## Exercise description
Restate, exactly and without pictures, the lines from the start of the listing below through the line holding "return tagged(ob, label, category, group, kind)".

__________

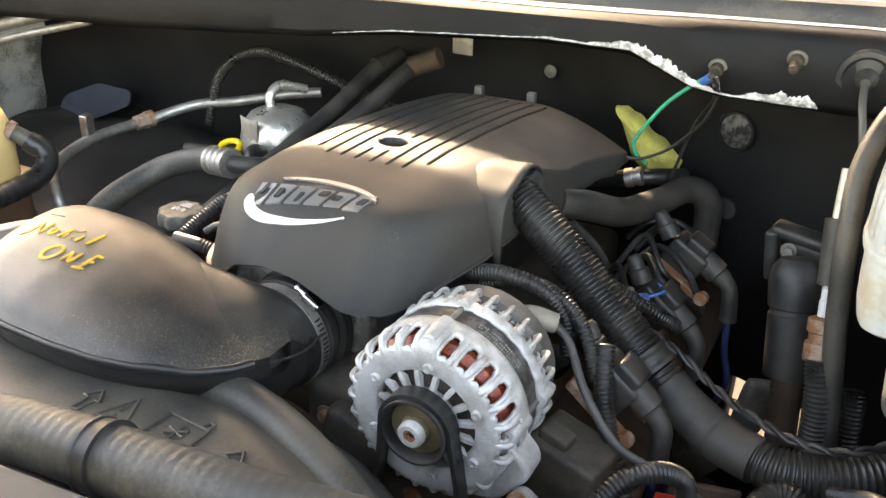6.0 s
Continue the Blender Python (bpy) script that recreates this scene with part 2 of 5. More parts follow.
M_CAPDUST = surface("dusty black cap plastic", (0.032, 0.032, 0.031), 0.5, col2=(0.1, 0.094, 0.08), amount=0.6, scale=30, grain=700, specks=0.4, speck_col=(0.2, 0.18, 0.14), bump=0.2)
M_FADED = surface("faded white print", (0.5, 0.5, 0.48), 0.6, col2=(0.3, 0.29, 0.27), amount=0.6, scale=120)
M_LEAD = surface("grey lead", (0.24, 0.235, 0.23), 0.55, 0.5, col2=(0.28, 0.29, 0.31), scale=120, bump=0.6)
M_FIBRE = surface("white rubbed paint", (0.6, 0.59, 0.56), 0.95, col2=(0.16, 0.155, 0.145), amount=0.9, scale=90, bump=1.0, bump_scale=300)
M_WFENDER = surface("white body paint", (0.85, 0.85, 0.84), 0.25, coat=0.5, bump=0.0)
M_GRAVEL = surface("pale gravel ground", (0.05, 0.035, 0.022), 0.9, col2=(0.04, 0.028, 0.018), amount=0.8, scale=6, grain=60, bump=1.0, bump_scale=60)
M_BLUEGREY = surface("blue-grey body paint", (0.05, 0.066, 0.092), 0.5, col2=(0.03, 0.036, 0.046), amount=0.7, scale=14)
M_GREYBODY = surface("dirty pale body metal", (0.3, 0.3, 0.28), 0.6, col2=(0.03, 0.03, 0.028), amount=0.9, scale=16, bump=0.4)
M_FOILDARK = surface("dirty foil", (0.12, 0.12, 0.115), 0.4, 0.5, col2=(0.01, 0.01, 0.01), amount=0.95, scale=110, bump=1.0, bump_scale=160)
M_FOIL = surface("crumpled foil wrap", (0.55, 0.53, 0.49), 0.3, 0.7, col2=(0.4, 0.35, 0.26), amount=0.5, scale=50, bump=1.0, bump_scale=70)


# ---- helpers ----
def thing(name, label, category, at=(0, 0, 0), group="", kind=""):
    ob = new(name)
    ob.location = at
    ob.empty_display_size = 0.02
    return tagged(ob, label, category, group, kind)


def base_of(ob):
    p = Vector(ob.location)
    while ob.parent:
        ob = ob.parent
        p += Vector(ob.location)
    return p


def part(name, bm, mat, parent=None, label="", smooth=True, solid=0.0, bevel=0.0, subd=0):
    """Links a bmesh given in world metres as one mesh under its thing."""
    if parent:
        bmesh.ops.translate(bm, verts=bm.verts, vec=-base_of(parent))
    bmesh.ops.recalc_face_normals(bm, faces=bm.faces)
    me = bpy.data.meshes.new(name)
    bm.to_mesh(me)
    bm.free()
    me.materials.append(mat)
    if smooth:
        me.polygons.foreach_set("use_smooth", [True] * len(me.polygons))
        me.set_sharp_from_angle(angle=radians(40))
    ob = new(name, me)
    ob.parent = parent
    if label:
        ob["label"] = label
    if solid:
        s = ob.modifiers.new("thickness", "SOLIDIFY")
        s.thickness, s.offset = solid, -1
    if bevel:
        b = ob.modifiers.new("rounding", "BEVEL")
        b.width, b.segments, b.limit_method = bevel, 3, "ANGLE"
    if subd:
        s = ob.modifiers.new("smooth", "SUBSURF")
        s.levels = s.render_levels = subd
    return ob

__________

## Full solution
6.0 s
Continue the Blender Python (bpy) script that recreates this scene with part 2 of 5. More parts follow.
M_CAPDUST = surface("dusty black cap plastic", (0.032, 0.032, 0.031), 0.5, col2=(0.1, 0.094, 0.08), amount=0.6, scale=30, grain=700, specks=0.4, speck_col=(0.2, 0.18, 0.14), bump=0.2)
M_FADED = surface("faded white print", (0.5, 0.5, 0.48), 0.6, col2=(0.3, 0.29, 0.27), amount=0.6, scale=120)
M_LEAD = surface("grey lead", (0.24, 0.235, 0.23), 0.55, 0.5, col2=(0.28, 0.29, 0.31), scale=120, bump=0.6)
M_FIBRE = surface("white rubbed paint", (0.6, 0.59, 0.56), 0.95, col2=(0.16, 0.155, 0.145), amount=0.9, scale=90, bump=1.0, bump_scale=300)
M_WFENDER = surface("white body paint", (0.85, 0.85, 0.84), 0.25, coat=0.5, bump=0.0)
M_GRAVEL = surface("pale gravel ground", (0.05, 0.035, 0.022), 0.9, col2=(0.04, 0.028, 0.018), amount=0.8, scale=6, grain=60, bump=1.0, bump_scale=60)
M_BLUEGREY = surface("blue-grey body paint", (0.05, 0.066, 0.092), 0.5, col2=(0.03, 0.036, 0.046), amount=0.7, scale=14)
M_GREYBODY = surface("dirty pale body metal", (0.3, 0.3, 0.28), 0.6, col2=(0.03, 0.03, 0.028), amount=0.9, scale=16, bump=0.4)
M_FOILDARK = surface("dirty foil", (0.12, 0.12, 0.115), 0.4, 0.5, col2=(0.01, 0.01, 0.01), amount=0.95, scale=110, bump=1.0, bump_scale=160)
M_FOIL = surface("crumpled foil wrap", (0.55, 0.53, 0.49), 0.3, 0.7, col2=(0.4, 0.35, 0.26), amount=0.5, scale=50, bump=1.0, bump_scale=70)


# ---- helpers ----
def thing(name, label, category, at=(0, 0, 0), group="", kind=""):
    ob = new(name)
    ob.location = at
    ob.empty_display_size = 0.02
    return tagged(ob, label, category, group, kind)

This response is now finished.